When will we be ready for the next pandemic? Studying the past may give us a hint.
Writer: Marie Maeland
Editor: Daniel Jacobson
Artist: Patrick Marenda
“Wear your mask!”
“Sanitise your hands!”
“Most importantly, “Stay at home!”
Warnings such as these were everywhere and pictures were either taken mid-chaos or in the eerie, deserted lockdowns. Soon, the time period we are living through will be looked back on by future generations. The details of this and past pandemics will be studied by students and researchers to help establish ways to identify, test and prevent the spread of disease.
Pandemics have become a more immediate threat due to global warming and the ease of travel. Increasing global temperatures are a mechanism for viruses to spill over from animal reservoirs to humans. Additionally, augmenting travel for leisure, including tourism, facilitates the international spread of pandemics. An advantage of past pandemics was lower rates of international travel as less visitors would introduce the pandemic to unaffected areas. However, once a pandemic began spreading in a region, the lack of biological knowledge and unorganized responses resulted in a vast magnitude of deaths that are likely preventable today.
The most fatal pandemic in history was the Black Plague, when the Yersinia pestis bacterium caused up to 200 million deaths. Devastating Afro-Eurasia from 1346 to 1353, the first noticeable attempt at quarantining and isolating the infected took place, especially amongst seamen, as it was understood that proximity played a role in transmission despite lacking any biological understanding of contagion. Different methods, such as pleasant scents, were proposed to help fend off the infectious agent. However, these techniques were broadly unsuccessful, even though some did raise the communities’ spirits.

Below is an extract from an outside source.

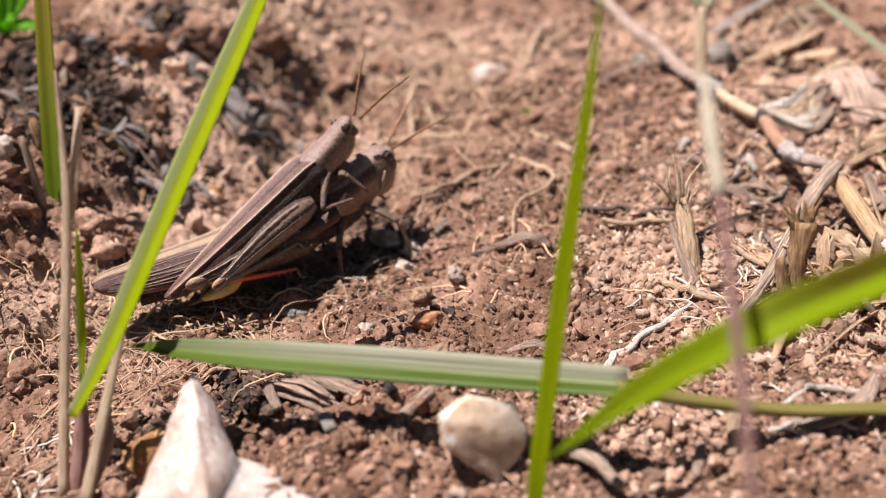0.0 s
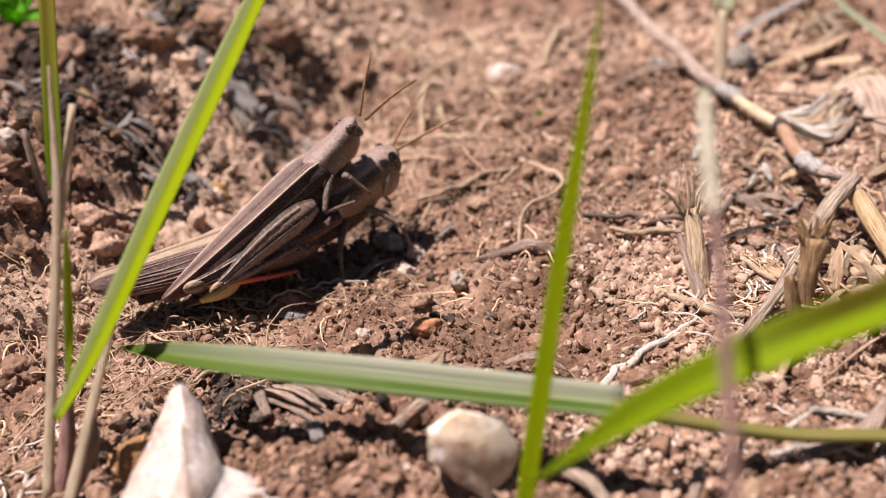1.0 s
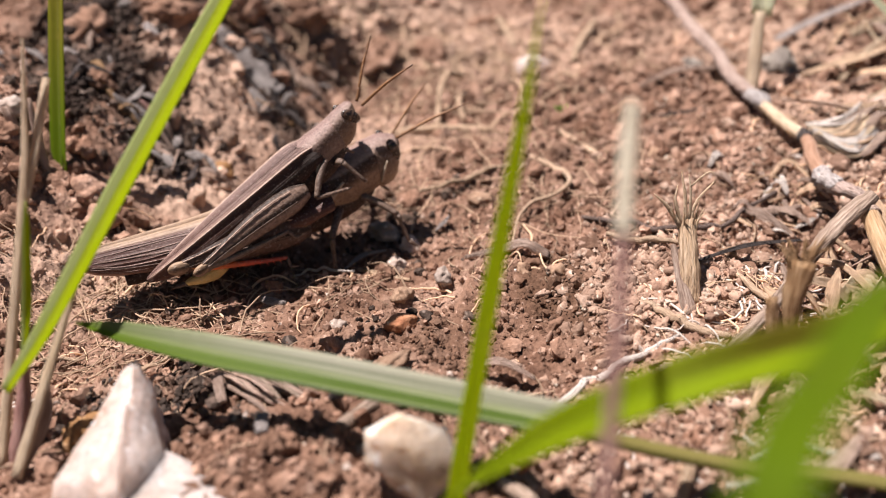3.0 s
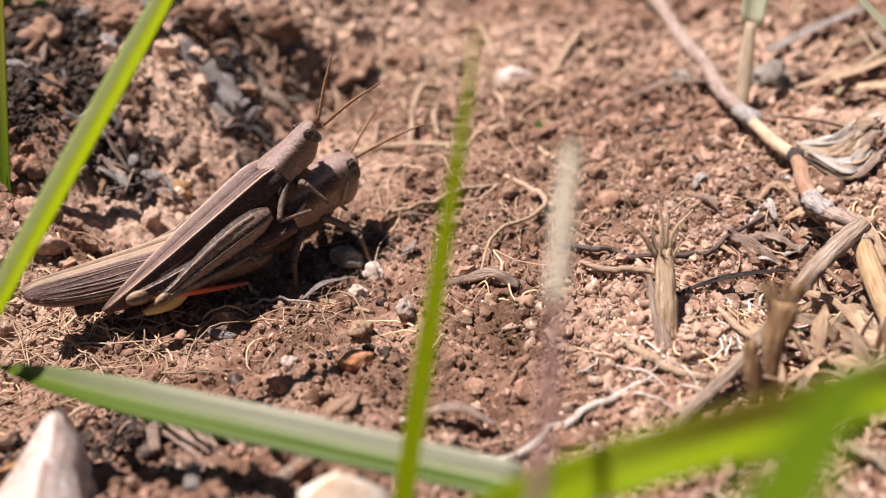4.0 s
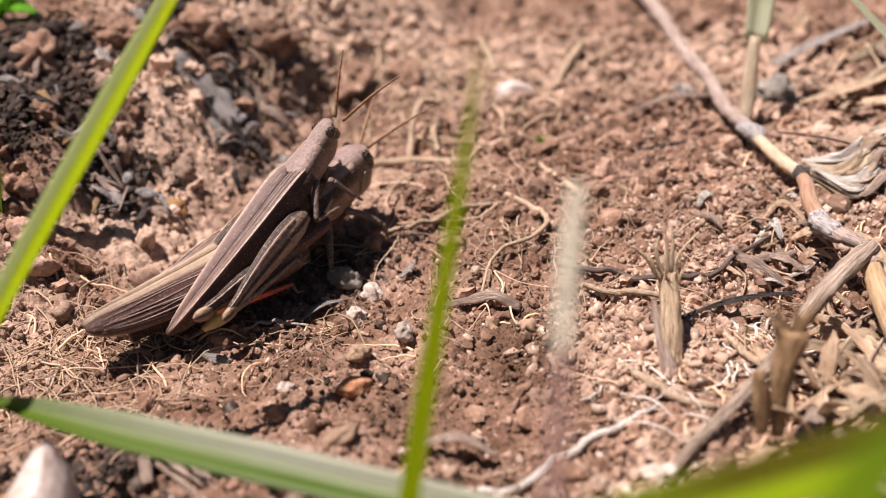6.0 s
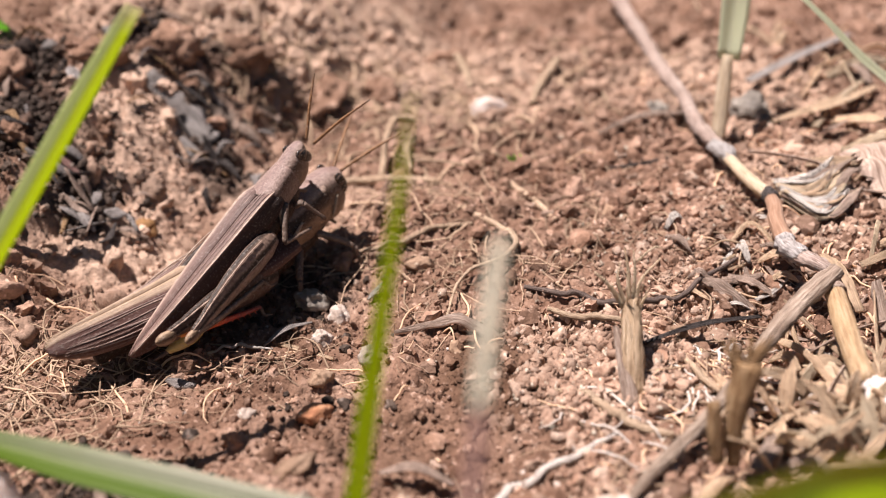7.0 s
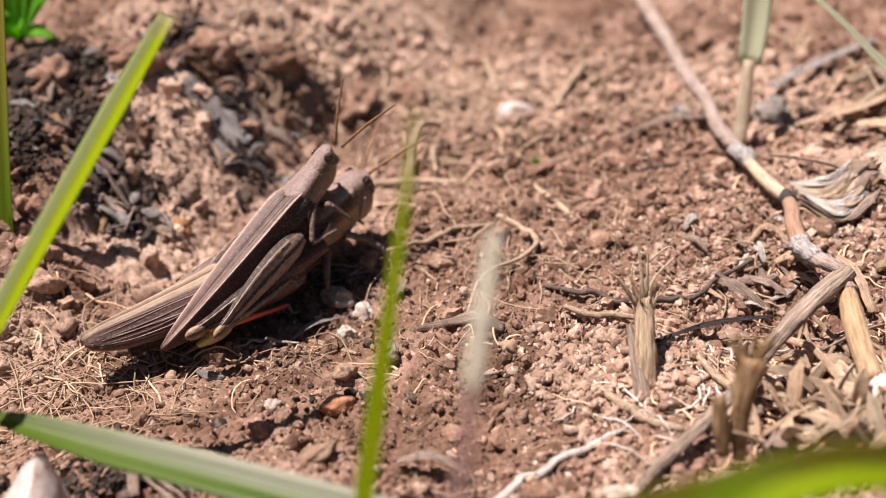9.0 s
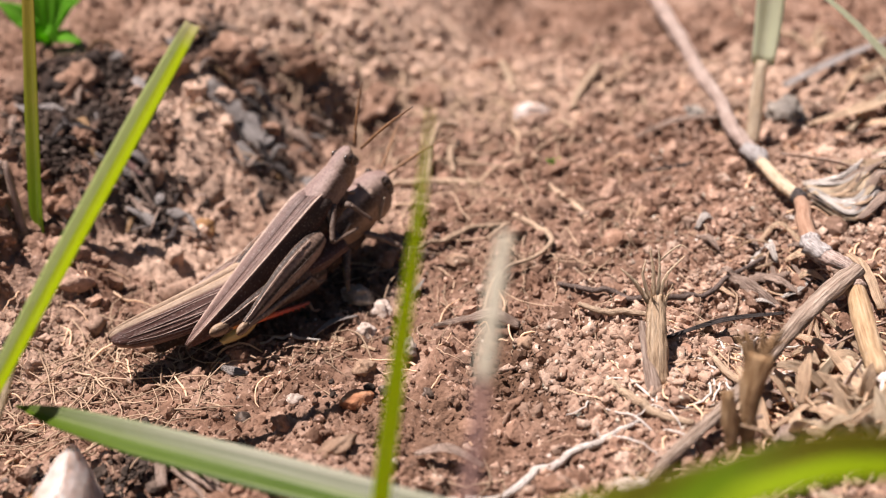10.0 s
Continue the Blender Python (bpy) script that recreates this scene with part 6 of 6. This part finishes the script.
def build_male():
    g = root("grasshopper", (0, 0, 0), "smaller grey-brown grasshopper riding on the other's back", "grasshopper", "mating grasshoppers")
    turn = Matrix((MALE_X, MALE_Y, MALE_Z))

    def own(p):
        return turn @ (Vector(p) - MALE_AT)
    part("head", loft([(0.26, 0, -0.22, 0.16, 0.21), (0.4, 0, -0.23, 0.165, 0.24), (0.54, 0, -0.21, 0.165, 0.235), (0.66, 0, -0.16, 0.145, 0.185), (0.74, 0, -0.1, 0.1, 0.12), (0.785, 0, -0.06, 0.04, 0.05)]), HEADMAT, g)
    for s in (-1, 1):
        part("eye", ball((0.655, s * 0.115, -0.12), (0.082, 0.058, 0.155), -30), EYE, g, "glossy dark striped eye")
        part("palp", tube([(0.36, s * 0.07, -0.48), (0.42, s * 0.09, -0.56), (0.45, s * 0.08, -0.6)], [0.022, 0.02, 0.01], 6, 6), KNEE, g)
    part("pronotum", loft([(-0.14, 0, -0.15, 0.18, 0.14), (0.0, 0, -0.22, 0.215, 0.225), (0.18, 0, -0.23, 0.19, 0.235), (0.38, 0, -0.22, 0.165, 0.22)], 20, 22, 2.8), SADDLE, g, "grey-brown neck shield with dark sides")
    part("pronotum_rim", tube([(-0.15 + 0.03 * math.cos(math.radians(a)) ** 2, 0.188 * math.cos(math.radians(a)), -0.17 + 0.165 * math.sin(math.radians(a)) ** 0.6) for a in range(4, 180, 16)], [0.008, 0.01, 0.008], 24, 6), THORAXMAT, g, "dark hind rim")
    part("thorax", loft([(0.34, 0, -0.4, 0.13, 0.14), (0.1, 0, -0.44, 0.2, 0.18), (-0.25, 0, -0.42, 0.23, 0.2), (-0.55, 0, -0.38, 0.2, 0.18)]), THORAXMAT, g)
    rings = []
    for k in range(17):
        u = k / 16
        bulge = 1 + 0.05 * (k % 2)
        rings.append((-0.4 - 1.4 * u, -0.05 * u, -0.36 - 0.12 * u, (0.2 - 0.07 * u) * bulge, (0.18 - 0.07 * u) * bulge))
    part("abdomen", loft(rings, 16, 33), ABDOMENMAT, g)
    part("abdomen_tip", loft([(-1.66, -0.06, -0.48, 0.13, 0.1), (-1.92, -0.08, -0.52, 0.13, 0.105), (-2.12, -0.1, -0.46, 0.095, 0.08), (-2.3, -0.1, -0.38, 0.035, 0.035)], 14, 16), YELLOW, g, "yellow abdomen tip")
    part("tail_spike", tube([(-2.24, -0.1, -0.41), (-2.36, -0.09, -0.35), (-2.48, -0.08, -0.3)], [0.035, 0.03, 0.006], 8, 7), LEGMAT, g, "dark pointed tail tip")
    rows = [(0.02, -0.07, 0.16, 0.18), (-0.16, -0.015, 0.188, 0.26), (-0.4, 0.0, 0.19, 0.3), (-1.05, 0.0, 0.165, 0.3), (-1.65, -0.005, 0.128, 0.27), (-2.15, -0.015, 0.085, 0.22), (-2.4, -0.02, 0.056, 0.14), (-2.54, -0.03, 0.03, 0.07), (-2.61, -0.04, 0.012, 0.02)]
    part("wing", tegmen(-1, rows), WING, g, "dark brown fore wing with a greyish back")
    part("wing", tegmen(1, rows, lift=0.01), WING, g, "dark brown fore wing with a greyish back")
    for s in (-1, 1):
        part("wing_edge", tube([(r[0], s * r[2], r[1] + 0.005) for r in rows[:-1]], [0.01, 0.014, 0.014, 0.012, 0.008, 0.004], 30, 6, 0.7, 0.12), RIM, g, "pale rim along the wing")
        rv = random.Random(6)
        for k in range(3):
            u = 0.22 + 0.27 * k
            part("wing_vein", tube([(r[0], s * r[2] * (u + rv.uniform(-0.05, 0.05)), r[1] + 0.02 * math.sin(u * 3.14) + 0.004) for r in rows[:5 + k % 2]], [0.002, 0.004, 0.003, 0.001], 24, 5, 1, 0.2), VEIN, g)
    for s in (-1, 1):
        hind_leg(g, (-0.42, s * 0.3, -0.4), (-2.02, -0.5, -0.12) if s < 0 else (-1.8, 0.44, -0.27), (-0.95, s * 0.46, -0.56), 0.185, s, s > 0)
    for s in (-1, 1):
        fore_leg(g, "mid_leg", (0.02, s * 0.2, -0.3), (-0.4, s * 0.42, -0.5), (-0.02, s * 0.4, -0.72), (0.08, s * 0.36, -0.78), 0.05)
        fore_leg(g, "front_leg", own((0.8, s * 0.2 - 0.1, 1.15)), own((0.84, s * 0.4, 1.19)), own((1.05, s * 0.52, 0.92)), own((1.12, s * 0.42, 0.86)), 0.055)
        part("side_stripe", tube([(-0.02, s * 0.19, -0.14), (-0.14, s * 0.235, -0.34), (-0.26, s * 0.24, -0.58)], [0.012, 0.034, 0.032, 0.014], 12, 6, 0.5, 0, (0, 1, 0)), STRIPE, g, "cream side stripe")
    antenna(g, own((1.27, -0.05, 1.81)), own((1.62, 0.07, 2.58)))
    antenna(g, own((1.29, -0.17, 1.79)), own((1.81, -0.73, 2.37)))
    return g


FEMALE, MALE = build_female(), build_male()


# ---- what moves ----
# seconds, place in metres, turn in degrees: the pair shuffles round, then rests
SHUFFLE = [
    (0.0, -0.01580, 0.09952, -0.00020, -3.16, 1.65, 22.84),
    (0.5, -0.01574, 0.10099, -0.00075, -2.05, 1.48, 22.59),
    (1.0, -0.01584, 0.09980, -0.00025, -1.10, 1.20, 23.23),
    (1.5, -0.01581, 0.10134, -0.00074, -1.52, 1.88, 23.29),
    (2.0, -0.01570, 0.09863, 0.00034, -1.14, 2.33, 25.88),
    (3.5, -0.01518, 0.09992, -0.00058, -2.72, 0.36, 24.89),
    (4.0, -0.01557, 0.10114, -0.00101, -0.69, 3.56, 32.15),
    (4.5, -0.01463, 0.10156, -0.00104, 1.31, 2.92, 38.53),
    (5.0, -0.01215, 0.10362, -0.00155, 1.27, 3.60, 43.45),
    (5.5, -0.01159, 0.10485, -0.00124, 2.06, 0.91, 45.45),
    (7.0, -0.01119, 0.10560, -0.00152, 1.83, 1.17, 43.79),
    (7.5, -0.01097, 0.10556, -0.00159, 1.41, 0.73, 42.83),
    (8.0, -0.01102, 0.10554, -0.00158, 1.36, 0.92, 43.04),
    (8.5, -0.01097, 0.10554, -0.00160, 1.33, 0.81, 42.63),
    (9.0, -0.01100, 0.10518, -0.00143, 1.49, 1.00, 42.77),
    (9.5, -0.01093, 0.10525, -0.00139, 1.31, 0.98, 42.85),
    (10.0, -0.01087, 0.10475, -0.00119, 1.17, 1.05, 42.65),
]


def motions():
    walk(FEMALE, [(row[0], pose(*row[1:])) for row in SHUFFLE])
    walk(MALE, [(row[0], pose(*row[1:]) @ MALE_M) for row in SHUFFLE])


motions()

The viral pandemic of smallpox also caused widespread illness, identified by bulging red spots covering the body. In 1796, Jenner discovered the inoculating abilities of cowpox in order to cause immunity against smallpox. This development vastly improved our response to pandemics, and was vital for the success story of eradicating smallpox in 1980 via the creation of a vaccine.
Another key reference point for our own handling of COVID-19 was the Spanish Flu pandemic, which peaked between 1918 and 1920 and was caused by the H1N1 influenza A virus. A unique characteristic of this pandemic was a high mortality rate in the young, especially in 20-40 year olds, with the average age of death being 28 years. The lack of vaccines and antiviral drugs as treatment options elevated the importance of non-pharmaceutical interventions including quarantine, personal hygiene, and restriction on social gatherings. Anyhow, their uneven implementation intensified the devastation caused and demonstrated the importance of global communication.
These three pandemics are unified by the fact that the viruses are believed to have spread from an animal species to humans, making them zoonotic. Interestingly, despite different environmental threats and variable technological abilities, the attempts that each population took to contain the virus were curiously similar. Potentially, demonstrating that the return to simple human behaviour plays a significant role in combating new viral threats as this works as a buffer, allowing scientific research to catch up.
In 2002, an outbreak of severe acute respiratory syndrome (SARS) caused by a coronavirus originated in the Guangdong province of China, and, thereafter, infected 29 countries. Collectively the coronavirus strains have become infamous and gained universal attention. Nevertheless, the outbreak in 2002 wasn’t labelled a pandemic and wasn’t enough to prepare the world for the new SARS-CoV-2 strain. Anti-transmission techniques are still developing, and were clearly helpful for the COVID-19 responses of South Eastern countries as their citizens complied more with restrictions due to personal experiences with the SARS 2002.
With the lockdown of COVID-19 taking a heavy toll on everyone’s daily lives, there are definitely many stories and statistics that will contribute to building the historical image of 2020 and 2021. When will COVID-19 be in the history books? How often will such a situation arise in the near future? What can we learn from this pandemic which can improve our response next time?
The particularly interesting development of viral genomics is at the epicentre of trying to answer these questions. Analysing viral RNA of known pandemics could reveal viruses that have a high mutation rate likely to become infectious to humans and shed light on how pathogens have evolved over time. High-throughput sequencing technologies will compete against the growing pace of emerging viruses threatening public health. The efforts to protect the world from an overloaded health care system are highly dependent on learning from pandemics in our past and continuing to reinforce the power of research in the field. We certainly have the resources to foresee virological disasters. The bigger question is if we will have the time to do it before the next pandemic hits.